No Bad Questions About ML
Definition of Machine data
What is machine data, and what is it used for?
Business application data, human-generated content, and machine data represent 3 fundamental types of data. Machine data is consistently generated by various software applications and electronic devices.
What is machine data?
Machine data, also known as machine-generated data, is information created without human interaction, stemming from computer processes or application activities. This type of data spans across various industries.
Where does machine data come from?
Machine data is generated automatically on a schedule or in response to events. It presents increasing opportunities for analysis alongside other data types in big data and machine learning analytics. It encompasses diverse sources such as devices (computers, servers, mobiles), applications, websites, financial transactions, sensors, and logs.
Machine data also includes insights derived from data analysis, predictions, and decisions made by software tools. This category extends to automated tasks, where tools issue commands, generate status logs and even trigger alerts based on analyzed machine data.

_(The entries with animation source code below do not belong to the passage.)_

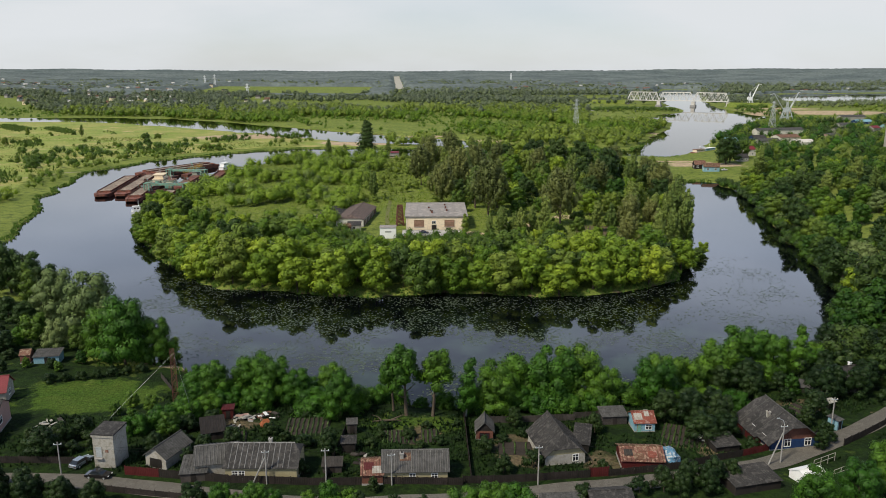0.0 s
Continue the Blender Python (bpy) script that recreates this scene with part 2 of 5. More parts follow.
ISLAND = [(-150, 590), (-162, 500), (-160, 448), (-158, 393), (-140, 330), (-113, 290), (-85, 264), (-36, 249), (13, 247), (45, 246),
          (79, 254), (98, 280), (108, 312), (128, 393), (150, 480), (140, 570), (60, 640), (-20, 665), (-80, 650), (-130, 625)]
MEADOW = [(-2000, 1140), (-700, 1126), (-568, 1134), (-471, 1100), (-362, 1020), (-313, 985), (-219, 898), (-142, 832), (-112, 796), (-60, 790), (-60, 745), (-150, 745), (-190, 720), (-260, 660), (-300, 560),
          (-262, 430), (-240, 330), (-500, 260), (-2000, 500)]
ROAD = [(-140, 124), (-100, 122), (-62, 120), (-29, 113.5), (-5, 113.5), (16, 117), (39, 121.5), (56, 125.5), (69, 131), (82, 139), (99, 151), (118, 170), (135, 200)]


def steps(parts):
    out = []
    for a, b, s in parts:
        out += list(np.arange(a, b, s))
    return out


def growing(a, b, s, k=1.07):
    out = [a]
    while out[-1] < b:
        s *= k
        out.append(out[-1] + s)
    return out


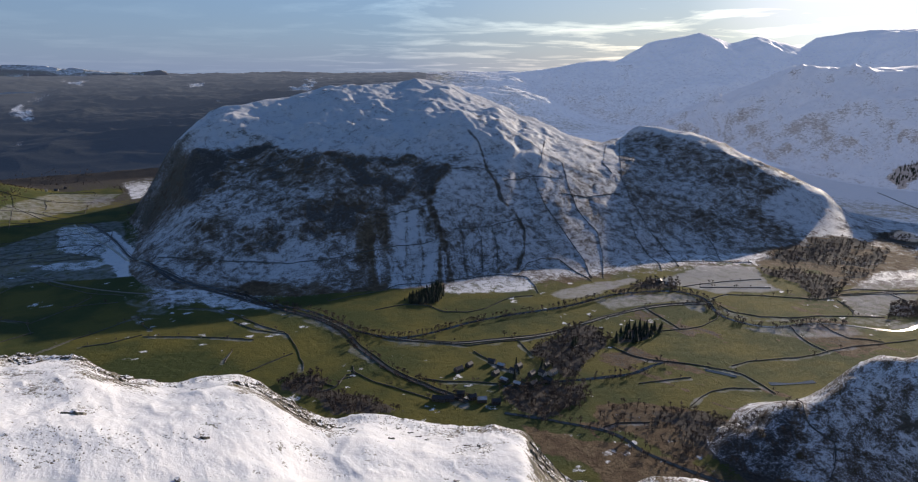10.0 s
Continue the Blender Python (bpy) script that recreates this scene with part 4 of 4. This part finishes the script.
# ---- river, road, walls ----
RIVER = RIVER_LINE
ROAD = ROAD_LINE
GILL = [(640, 636), (612, 636), (579, 628), (548, 635), (506, 647), (474, 656), (427, 672), (394, 679)]
GILL_UPPER = [(500, 385), (481, 426), (467, 458), (458, 483), (459, 510), (445, 537), (419, 562), (393, 588), (361, 618)]
LANE = [(320, 890), (371, 848), (404, 828), (446, 820), (488, 808), (506, 803), (566, 796), (655, 816), (762, 820), (835, 807), (889, 779)]


def part(name, data, mat, parent, label=""):
    """One mesh under a thing or under a part."""
    ob = new(name, data)
    if mat and not data.materials:
        data.materials.append(mat)
    ob.parent = parent
    if label:
        tagged(ob, label)
    return ob


def mesh_of(name, verts, faces, mat=None, shade=False):
    me = bpy.data.meshes.new(name)
    me.from_pydata([tuple(map(float, v)) for v in verts], [], [tuple(map(int, f)) for f in faces])
    if shade:
        me.polygons.foreach_set("use_smooth", [True] * len(me.polygons))
    me.update()
    if mat:
        me.materials.append(mat)
    return me


def along(points, step, bend=0.0):
    """Points every few metres on a line through the given ones, rounded at the corners."""
    p = np.array(points, float)
    if bend:
        for _ in range(2):
            q = 0.75 * p[:-1] + 0.25 * p[1:]
            r = 0.25 * p[:-1] + 0.75 * p[1:]
            p = np.concatenate([p[:1], np.stack([q, r], axis=1).reshape(-1, 2), p[-1:]])
    gaps = np.hypot(*np.diff(p, axis=0).T)
    run = np.concatenate([[0], np.cumsum(gaps)])
    s = np.linspace(0, run[-1], max(2, int(run[-1] / step) + 1))
    return np.stack([np.interp(s, run, p[:, 0]), np.interp(s, run, p[:, 1])], axis=1)


def sideways(p):
    t = np.gradient(p, axis=0)
    t /= np.hypot(t[:, 0], t[:, 1])[:, None] + 1e-9
    return np.stack([-t[:, 1], t[:, 0]], axis=1)


def ground_z(p):
    return land(p[:, 0].copy(), p[:, 1].copy())[0]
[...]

Notably, metadata, providing details about events, is a significant subset of machine data, seen in elements like timestamps, GPS locations, and camera settings in photos taken on devices.
Types of machine data
Sensor data
Sensors are crucial to monitor and maintain machinery like compressors and pumps and devices like smart home security systems. They continuously gather machine data, such as movements, temperatures, pressures, and rotational speeds to generate insights and implement action plans.
Computer or system log data
Computers produce log files that contain system operation details and are presented as log lines. These lines document actions like file operations, network connections, software installations, application launches, Bluetooth device attachments, and more. Some log data is shared with manufacturers, while others remain locally confidential.
Geotag data
Geotagging involves adding location-based metadata to media, like photos and videos, created by a device. These geotags, including timestamps, automatically capture details such as latitude, longitude, altitude, bearing, and more, forming machine data
Call log data
Machine data linked to telephone calls is known as a call log or call detail record. Call logging is the automated collection, recording, and analysis of phone call data, including call duration, start and end times, caller and recipient locations, and network used.
Web log data
A weblog is an automated record of a user's online activity, distinct from computer log data that captures system operations. Examples of weblog machine data include clickstream data, IP addresses, timestamps, access requests, bytes transferred, referral URLs, downloads, submissions, and more.
Application log data
An application log is an automatically generated file that records activities within a software application. It includes machine data like the application used, timestamps, issues, downtimes, access requests, user IDs, and file sizes. This data helps assess and prevent errors and track user activity.
What is machine data used for
Machine data serves various purposes across different industries and applications. Exploring and analyzing machine data can unlock a variety of beneficial capabilities, such as:
Operations analytics
Ensure essential services operate at expected capacities, meeting customer service level expectations.
Security analytics
Proactively monitor security postures and swiftly detect network intrusions and suspicious activities by capturing machine data.
Business analytics
Understand user interactions with software applications, generate new business intelligence, and make informed, data-driven decisions regarding feature prioritization and bug fixes.
Key Takeaways
- Machine data, generated automatically, includes sensor, log, geotag, call, web, and application data. It originates from machinery, devices, and computer processes.
- Machine data is crucial for operation, security, and business analytics to provide insights for system performance, security monitoring, and user interactions.
- Despite its importance, machine data often needs to be more utilized. Its notable rise complicates tech infrastructures, but integrating it with big data analytics and machine learning presents valuable opportunities.